Barnaby Joyce, now One Nation's Treasury spokesperson, has floated economic proposals that range from the questionable to the potentially beneficial. While his suggestion to give the Reserve Bank of Australia power over government spending is widely criticized, the idea of a publicly-owned bank deserves serious consideration, according to Guardian columnist Greg Jericho.
The Dominance of the Big Four Banks
Australia's big four banks hold a combined market share of home loans more than two-and-a-half times that of the rest of the banking sector, generating 80% of interest income from housing loans.
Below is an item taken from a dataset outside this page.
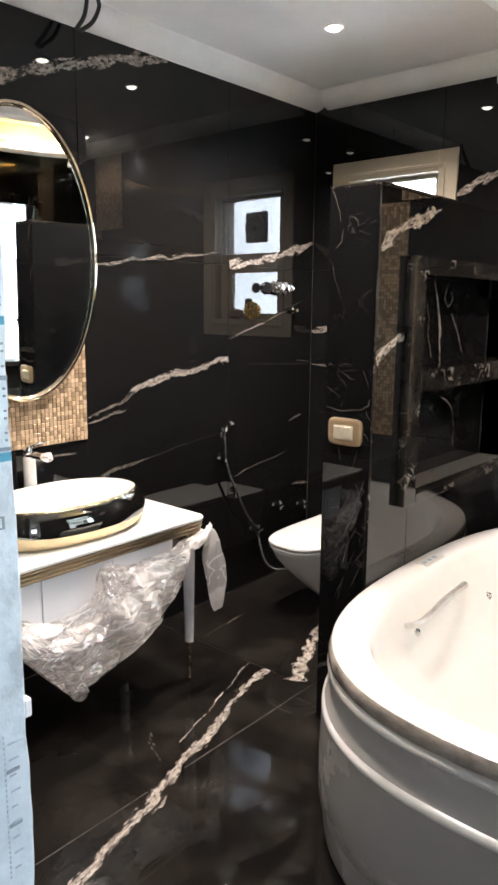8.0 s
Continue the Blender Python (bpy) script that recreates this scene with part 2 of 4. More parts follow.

This level of concentration, Jericho notes, is not due to superior business acumen but to a historically systemic oligopoly, bolstered by the four pillars policy that prevents mergers among them. A people's bank, long advocated by the Greens, could inject much-needed competition.
Jericho points out that government-owned banks have succeeded before: in 1989-90, the Commonwealth Bank, before privatization, delivered a $110 million dividend to the government. While state banks in South Australia and Victoria failed, those failures stemmed from poor management rather than government ownership itself.
The 30-Year Fixed Mortgage Proposal
One Nation also proposes offering 30-year fixed mortgages at 5%, a rate well below the current average three-year fixed rate of 6.74%. However, Jericho warns this could backfire. With the 10-year bond yield at 4.83%, such loans might generate no profit for the government. More critically, cheaper loans could increase demand at auctions, driving up house prices—undermining recent efforts to cool the market.
The policy raises unanswered questions: eligibility criteria, loan caps, and whether it would apply only to new housing. Joyce himself has called it a 'discussion piece, not policy.' Jericho concludes that while the people's bank idea is sound, One Nation's home loan plan lacks substance and could exacerbate housing affordability issues.